We ate lunch at a little bistro. We shared a basil-tomato-chicken Panini, Caesar salad with house dressing heavy on the horseradish, and an apple, chicken, caramelized onion pizza. We topped it off with a red velvet, coconut, and a salted caramel cupcake. It was just such a fun and satisfying day.

On Saturday two friends threw a baby shower for Ande. The generosity of people continues to warm me through and through. Though Ande moved away from here years ago, the women continue to show maternal support in her life.

Good life two:

We made some new friends a month ago via the friend of a friend of a friend who bought something on Craigslist. We needed to get rid of some old layer hens and they offered to take them. Sergei brought his daughter, Anna, and her children to come and catch the chickens. After Anna and I caught them, Sergei tied their feet together, threw them in a banana box, and loaded them in the back seat between the grandkids. While Calvin and Sergei talked, Anna and the kids followed me inside to wash hands and visit and eat cookies. Anna became a quick friend and since then we’ve swapped recipe secrets, apples, squash, potatoes, onions, bread, pickled vegetables, cookies, and cake.
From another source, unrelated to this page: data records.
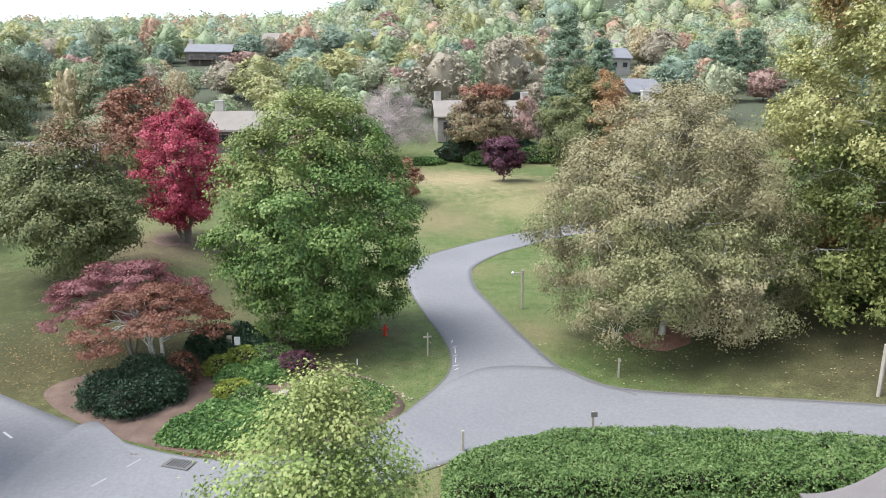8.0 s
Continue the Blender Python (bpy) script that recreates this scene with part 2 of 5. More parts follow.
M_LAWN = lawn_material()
# mountain woods: haze of distance mixed into these greyed, bluish base colours
M_HAZY_CANOPY = material("mountain_crowns", [(.05, .082, .075), (.075, .11, .1), (.105, .135, .118), (.085, .12, .115), (.135, .15, .125), (.12, .13, .125), (.15, .145, .125), (.115, .14, .135)], .009, .09, .95, 4.0, .1, spread=.12)
M_HAZY_CROWN = [leaves("mountain_green", (.1, .135, .12), (.125, .16, .14), (.15, .185, .16), scale=.01, island=.5),
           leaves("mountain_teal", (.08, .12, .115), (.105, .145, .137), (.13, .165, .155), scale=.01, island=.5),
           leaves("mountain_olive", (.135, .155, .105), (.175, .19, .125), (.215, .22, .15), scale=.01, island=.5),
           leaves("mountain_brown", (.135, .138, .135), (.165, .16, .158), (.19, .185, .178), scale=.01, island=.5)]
M_HAZY_MOUNTAIN = woodland_material("mountain_woods", [(.059, .085, .072), (.091, .125, .100), (.135, .160, .135), (.080, .110, .102), (.152, .165, .131), (.150, .137, .129), (.105, .135, .118), (.190, .186, .156)], .075, 3)


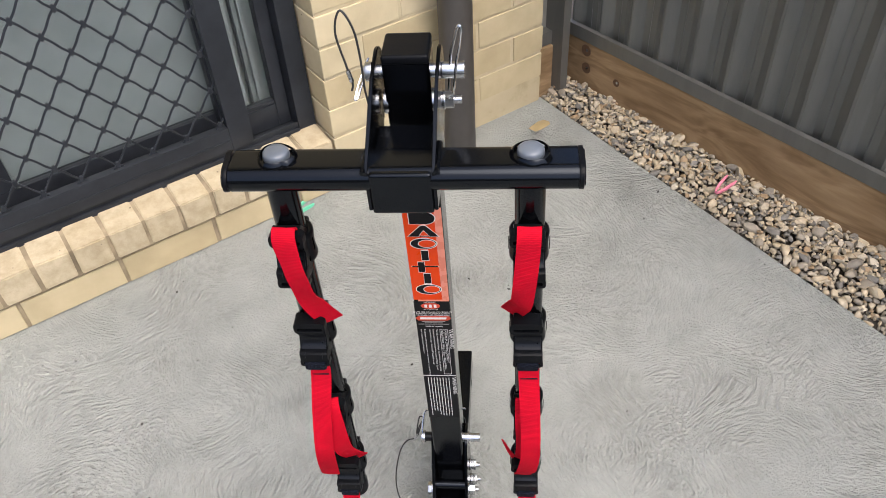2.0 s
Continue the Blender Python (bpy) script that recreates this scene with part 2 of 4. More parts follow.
def velcro_material():
    k = Mat("velcro_loop", (0.01, 0.011, 0.017), 0.95, spec=0.08)
    co = k.coords()
    fuzz = k.noise(co, 650, 3, 0.7)
    c = k.ramp(fuzz, [(0.38, (0.003, 0.0035, 0.006)), (0.55, (0.010, 0.012, 0.020)), (0.70, (0.040, 0.048, 0.070))])
    return k.out(color=c, normal=k.bump(fuzz, 1.0, 0.003))


CONCRETE, BRICK, MORTAR, PINE = concrete_material(), brick_material(), mortar_material(), timber_material()
RAIL_PAINT = steel_fence_material("rail_paint", 0.5)
SILL_BRICK = brick_material("weathered_brick", 0.3)
PEBBLE, WEBBING, FENCE_PAINT = pebble_material(), webbing_material(), steel_fence_material()
POWDER = powder_material("black_powder_coat", (0.0015, 0.0017, 0.0022), 0.14, 0.30)
POLY = plain("black_nylon", (0.004, 0.0044, 0.0054), 0.34, grain=0.25, scale=900, spec=0.09)
RUBBER = plain("black_rubber", (0.004, 0.0045, 0.006), 0.30, grain=0.1, spec=0.24)
ZINC = plain("zinc_plate", (0.50, 0.51, 0.525), 0.26, metal=1.0)
WIRE = plain("bright_wire", (0.72, 0.72, 0.73), 0.2, metal=1.0)
CABLE = plain("black_cable", (0.02, 0.02, 0.02), 0.4)
VELCRO = velcro_material()
PLUG = plain("navy_black_plastic", (0.006, 0.009, 0.018), 0.5, grain=0.2, scale=700, spec=0.12)
CAP = plain("grey_plastic_cap", (0.105, 0.12, 0.14), 0.3)
ORANGE = plain("orange_sticker", (0.80, 0.058, 0.003), 0.3, spec=0.2, vary=0.03)
SALMON = plain("salmon_sticker", (0.80, 0.26, 0.17), 0.28, vary=0.03)
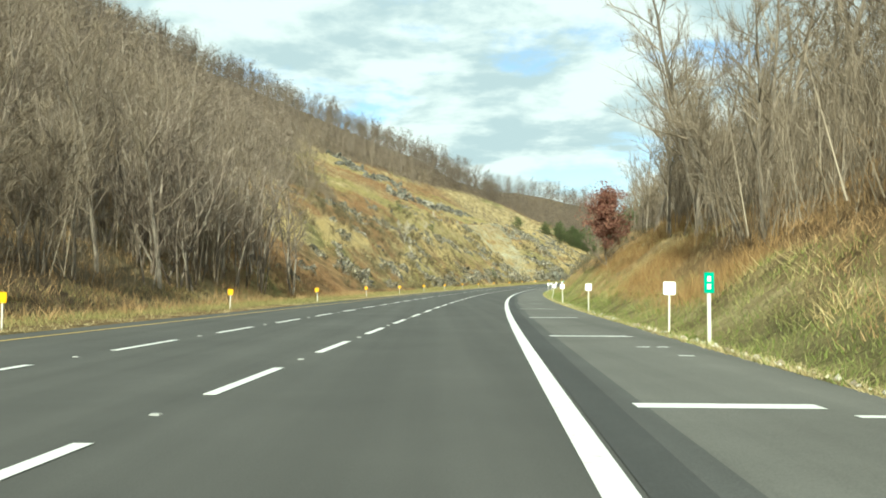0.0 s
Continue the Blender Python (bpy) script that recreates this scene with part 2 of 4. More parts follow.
def relief(s, d):
    """How far jointed rock stands out of the slope."""
    z = ground_base(s, d)
    r = rock_amount(s, d, z) * (1 - 0.40 * scar_amount(s, d, z))
    w = fbm(s * 0.4, d * 0.4, 2, 55) * 0.35
    up = z * 0.9 + np.abs(d) * 0.45
    b1, j1 = blocks(s * 0.42 + z * 0.16 + w, up * 0.52 - s * 0.12 - w, 3)
    b2, j2 = blocks(s * 1.2 + z * 0.5 - w, up * 1.3 + w, 8)
    v = s * 0.30 + z * 0.22
    ridged = sum(a * (0.5 - np.abs(noise1(v * f + 0.6 * w, up * 0.36 * f - s * 0.09 * f, 150 + int(f)))) for f, a in ((1, 1.0), (2, 0.65), (4, 0.4)))
    big = np.where(s < 262, 0.7, 0.85) * (0.9 * ridged + 0.75 * (b1 - 0.3)) - 0.60 * np.clip(1 - j1 * 5, 0, 1)
    small = 0.55 * (b2 - 0.5) - 0.34 * np.clip(1 - j2 * 4, 0, 1)
    return r * (big + small + 0.2 * fbm(s * 1.3, up * 1.3, 2, 58))


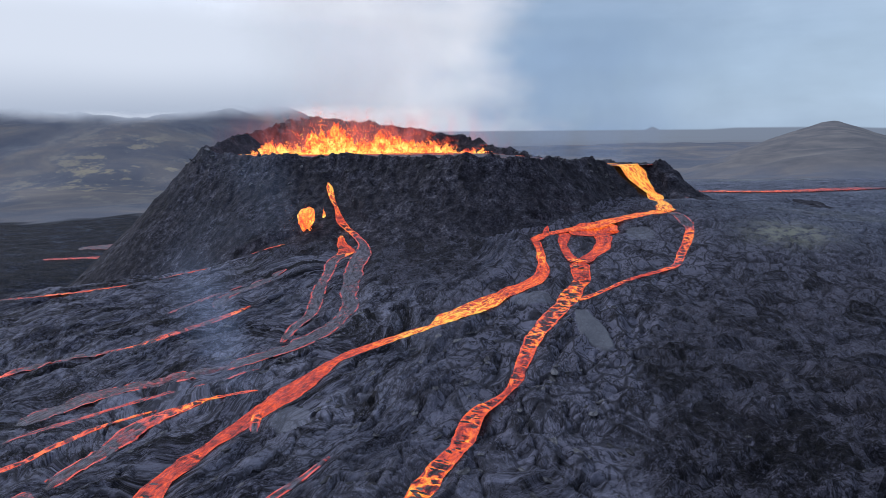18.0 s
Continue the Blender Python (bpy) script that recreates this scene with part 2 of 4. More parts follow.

Last week she went to Seattle and picked me up some special flour; this week I’ll go to her house and teach her how to make fruit leather. Each week Anna and the kids come and buy eggs.

A few weeks ago Anna invited us over for dessert. She failed to tell us that dessert came with four other courses. We started with a zuppa toscana soup and bread. Oh-la-la. It was good. The soup was followed by pickled vegetables and salads, and that course was followed with meat and potatoes. Then we had two desserts: a Russian ice cream cookie and a rich, creamy dessert. Calvin and I waddled home.

Anna and her family moved to America from Moldova a few years ago and there are several families who emigrated from the Ukraine who attend church together in a small community forty miles from here. Anna had invited their church family and us to Lavinia’s 7th birthday party tonight. What a grand time we had. 

 

The Ukrainians are meat and potato people and Anna graduated from culinary school in Moldova, so how can supper at their home not be good?  We had grilled pork, beef, and shrimp kabobs. We also had several salads – a broccoli, bread, tomato, and mayonnaise salad, a purple cabbage salad, pickled mushrooms, and a green salad as well as potatoes and bread. There was lots and lots of food, and the men just kept bringing out more and more meat. Calvin was in heaven.

The birthday cake had several layers.  Whipped cream and fruit – berries, oranges, peaches, kiwis –were in between each layer.  It was wonderful. 

And as good as the food was, and it was very good, my favorite part of the evening was the singing. First the children stood and sang. They sang with great volume, clarity, tune . . . and parts! (The oldest was Willie who is only 9.) All of the songs were in Russian and Ukrainian. In between the songs they recited bible verses with gusto. The program lasted ten or fifteen minutes. The parents expected their children to be well-behaved and if a child got out of line, he was pinched or corrected.  The children responded quickly and positively.

After they performed, the children ran outside to play.  When I told the adults how impressive it was they projected so well and in tune, one mother replied, “They’d better. They’re part of the choir.” I asked if she sang in the choir and she nodded and then nodded towards everyone in the room and said, “We all are.” I said, “Oh, please sing.” So they did. Just like that. No begging. No hemming or hawing or saying, "Not tonight,"  they just opened up and sang a song (in parts) about the Savior. Soon, the pastor of the group came to the party with his guitar and the whole room started singing hymn after hymn after hymn in Russian and Ukrainian. It was all sung in parts – the bases were deep, the altos were solid – and they sang with great fervor and volume for the better part of an hour. They included How Great Thou Art and Amazing Grace so that we could sing along in English. And before Calvin and I left, they sang us a song in parting.  There was such a sense of community and conviction.  It was easy to understand why the children had sung with such fervor.